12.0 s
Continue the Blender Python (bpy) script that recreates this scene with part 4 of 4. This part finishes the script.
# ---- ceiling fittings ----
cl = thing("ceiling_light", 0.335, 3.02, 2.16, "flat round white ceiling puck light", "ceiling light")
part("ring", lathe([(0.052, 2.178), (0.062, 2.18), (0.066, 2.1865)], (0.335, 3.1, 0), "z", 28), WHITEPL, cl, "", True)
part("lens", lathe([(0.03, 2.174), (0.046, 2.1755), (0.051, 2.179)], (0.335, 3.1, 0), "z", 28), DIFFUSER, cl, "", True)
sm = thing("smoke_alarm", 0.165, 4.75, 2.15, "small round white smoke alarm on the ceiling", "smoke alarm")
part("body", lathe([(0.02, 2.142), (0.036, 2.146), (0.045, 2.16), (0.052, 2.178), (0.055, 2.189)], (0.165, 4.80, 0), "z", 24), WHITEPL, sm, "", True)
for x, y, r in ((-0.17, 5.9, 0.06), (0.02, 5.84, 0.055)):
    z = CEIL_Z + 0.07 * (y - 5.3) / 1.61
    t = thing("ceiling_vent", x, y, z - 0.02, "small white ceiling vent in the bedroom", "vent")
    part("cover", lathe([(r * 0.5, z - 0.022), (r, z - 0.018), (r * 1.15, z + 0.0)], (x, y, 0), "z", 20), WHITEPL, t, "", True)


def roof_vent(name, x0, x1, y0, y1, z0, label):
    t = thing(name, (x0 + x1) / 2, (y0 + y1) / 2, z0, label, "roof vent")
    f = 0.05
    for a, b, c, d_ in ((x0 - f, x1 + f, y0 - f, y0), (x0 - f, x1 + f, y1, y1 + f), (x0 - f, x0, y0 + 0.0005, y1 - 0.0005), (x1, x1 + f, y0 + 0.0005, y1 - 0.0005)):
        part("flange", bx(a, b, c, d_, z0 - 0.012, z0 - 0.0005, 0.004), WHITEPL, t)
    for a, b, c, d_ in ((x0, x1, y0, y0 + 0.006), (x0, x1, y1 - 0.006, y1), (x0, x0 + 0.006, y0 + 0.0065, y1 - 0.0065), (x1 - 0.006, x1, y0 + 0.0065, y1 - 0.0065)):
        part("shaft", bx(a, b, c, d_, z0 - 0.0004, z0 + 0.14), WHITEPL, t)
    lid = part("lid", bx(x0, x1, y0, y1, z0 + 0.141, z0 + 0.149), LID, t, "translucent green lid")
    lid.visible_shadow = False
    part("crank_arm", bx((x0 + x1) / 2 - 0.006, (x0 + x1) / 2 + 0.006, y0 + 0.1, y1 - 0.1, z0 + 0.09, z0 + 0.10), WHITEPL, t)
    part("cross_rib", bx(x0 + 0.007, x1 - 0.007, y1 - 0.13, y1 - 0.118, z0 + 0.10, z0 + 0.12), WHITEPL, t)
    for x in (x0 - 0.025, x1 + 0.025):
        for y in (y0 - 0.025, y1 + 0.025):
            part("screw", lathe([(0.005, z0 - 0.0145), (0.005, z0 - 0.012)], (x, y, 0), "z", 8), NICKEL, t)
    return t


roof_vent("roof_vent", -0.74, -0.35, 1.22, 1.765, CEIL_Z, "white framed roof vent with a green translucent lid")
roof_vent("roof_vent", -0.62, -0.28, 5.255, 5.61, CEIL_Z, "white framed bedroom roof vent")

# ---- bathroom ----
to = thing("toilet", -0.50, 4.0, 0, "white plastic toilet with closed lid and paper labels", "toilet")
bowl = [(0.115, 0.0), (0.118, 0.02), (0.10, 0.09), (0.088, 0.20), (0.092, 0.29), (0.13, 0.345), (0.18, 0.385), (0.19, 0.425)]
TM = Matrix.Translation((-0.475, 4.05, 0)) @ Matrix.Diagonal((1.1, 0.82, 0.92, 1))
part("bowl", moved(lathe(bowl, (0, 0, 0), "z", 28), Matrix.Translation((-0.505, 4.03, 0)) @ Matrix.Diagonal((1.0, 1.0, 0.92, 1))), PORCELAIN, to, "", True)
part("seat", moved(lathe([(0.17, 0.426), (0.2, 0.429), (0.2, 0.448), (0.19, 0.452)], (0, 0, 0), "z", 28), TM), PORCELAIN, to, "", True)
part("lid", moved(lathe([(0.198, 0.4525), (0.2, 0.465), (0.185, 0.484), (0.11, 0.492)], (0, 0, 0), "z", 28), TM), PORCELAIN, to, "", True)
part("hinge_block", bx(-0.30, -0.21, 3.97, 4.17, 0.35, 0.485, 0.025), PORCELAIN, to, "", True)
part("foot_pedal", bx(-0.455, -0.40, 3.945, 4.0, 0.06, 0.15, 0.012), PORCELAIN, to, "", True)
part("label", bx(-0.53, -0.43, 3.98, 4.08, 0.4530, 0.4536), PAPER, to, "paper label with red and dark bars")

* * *

Would you copy out each line exactly as written?

- _Problem solution_:
12.0 s
Continue the Blender Python (bpy) script that recreates this scene with part 4 of 4. This part finishes the script.
# ---- ceiling fittings ----
cl = thing("ceiling_light", 0.335, 3.02, 2.16, "flat round white ceiling puck light", "ceiling light")
part("ring", lathe([(0.052, 2.178), (0.062, 2.18), (0.066, 2.1865)], (0.335, 3.1, 0), "z", 28), WHITEPL, cl, "", True)
part("lens", lathe([(0.03, 2.174), (0.046, 2.1755), (0.051, 2.179)], (0.335, 3.1, 0), "z", 28), DIFFUSER, cl, "", True)
sm = thing("smoke_alarm", 0.165, 4.75, 2.15, "small round white smoke alarm on the ceiling", "smoke alarm")
part("body", lathe([(0.02, 2.142), (0.036, 2.146), (0.045, 2.16), (0.052, 2.178), (0.055, 2.189)], (0.165, 4.80, 0), "z", 24), WHITEPL, sm, "", True)
for x, y, r in ((-0.17, 5.9, 0.06), (0.02, 5.84, 0.055)):
    z = CEIL_Z + 0.07 * (y - 5.3) / 1.61
    t = thing("ceiling_vent", x, y, z - 0.02, "small white ceiling vent in the bedroom", "vent")
    part("cover", lathe([(r * 0.5, z - 0.022), (r, z - 0.018), (r * 1.15, z + 0.0)], (x, y, 0), "z", 20), WHITEPL, t, "", True)


def roof_vent(name, x0, x1, y0, y1, z0, label):
    t = thing(name, (x0 + x1) / 2, (y0 + y1) / 2, z0, label, "roof vent")
    f = 0.05
    for a, b, c, d_ in ((x0 - f, x1 + f, y0 - f, y0), (x0 - f, x1 + f, y1, y1 + f), (x0 - f, x0, y0 + 0.0005, y1 - 0.0005), (x1, x1 + f, y0 + 0.0005, y1 - 0.0005)):
        part("flange", bx(a, b, c, d_, z0 - 0.012, z0 - 0.0005, 0.004), WHITEPL, t)
    for a, b, c, d_ in ((x0, x1, y0, y0 + 0.006), (x0, x1, y1 - 0.006, y1), (x0, x0 + 0.006, y0 + 0.0065, y1 - 0.0065), (x1 - 0.006, x1, y0 + 0.0065, y1 - 0.0065)):
        part("shaft", bx(a, b, c, d_, z0 - 0.0004, z0 + 0.14), WHITEPL, t)
    lid = part("lid", bx(x0, x1, y0, y1, z0 + 0.141, z0 + 0.149), LID, t, "translucent green lid")
    lid.visible_shadow = False
    part("crank_arm", bx((x0 + x1) / 2 - 0.006, (x0 + x1) / 2 + 0.006, y0 + 0.1, y1 - 0.1, z0 + 0.09, z0 + 0.10), WHITEPL, t)
    part("cross_rib", bx(x0 + 0.007, x1 - 0.007, y1 - 0.13, y1 - 0.118, z0 + 0.10, z0 + 0.12), WHITEPL, t)
    for x in (x0 - 0.025, x1 + 0.025):
        for y in (y0 - 0.025, y1 + 0.025):
            part("screw", lathe([(0.005, z0 - 0.0145), (0.005, z0 - 0.012)], (x, y, 0), "z", 8), NICKEL, t)
    return t


roof_vent("roof_vent", -0.74, -0.35, 1.22, 1.765, CEIL_Z, "white framed roof vent with a green translucent lid")
roof_vent("roof_vent", -0.62, -0.28, 5.255, 5.61, CEIL_Z, "white framed bedroom roof vent")

# ---- bathroom ----
to = thing("toilet", -0.50, 4.0, 0, "white plastic toilet with closed lid and paper labels", "toilet")
bowl = [(0.115, 0.0), (0.118, 0.02), (0.10, 0.09), (0.088, 0.20), (0.092, 0.29), (0.13, 0.345), (0.18, 0.385), (0.19, 0.425)]
TM = Matrix.Translation((-0.475, 4.05, 0)) @ Matrix.Diagonal((1.1, 0.82, 0.92, 1))
part("bowl", moved(lathe(bowl, (0, 0, 0), "z", 28), Matrix.Translation((-0.505, 4.03, 0)) @ Matrix.Diagonal((1.0, 1.0, 0.92, 1))), PORCELAIN, to, "", True)
part("seat", moved(lathe([(0.17, 0.426), (0.2, 0.429), (0.2, 0.448), (0.19, 0.452)], (0, 0, 0), "z", 28), TM), PORCELAIN, to, "", True)
part("lid", moved(lathe([(0.198, 0.4525), (0.2, 0.465), (0.185, 0.484), (0.11, 0.492)], (0, 0, 0), "z", 28), TM), PORCELAIN, to, "", True)
part("hinge_block", bx(-0.30, -0.21, 3.97, 4.17, 0.35, 0.485, 0.025), PORCELAIN, to, "", True)
part("foot_pedal", bx(-0.455, -0.40, 3.945, 4.0, 0.06, 0.15, 0.012), PORCELAIN, to, "", True)
part("label", bx(-0.53, -0.43, 3.98, 4.08, 0.4530, 0.4536), PAPER, to, "paper label with red and dark bars")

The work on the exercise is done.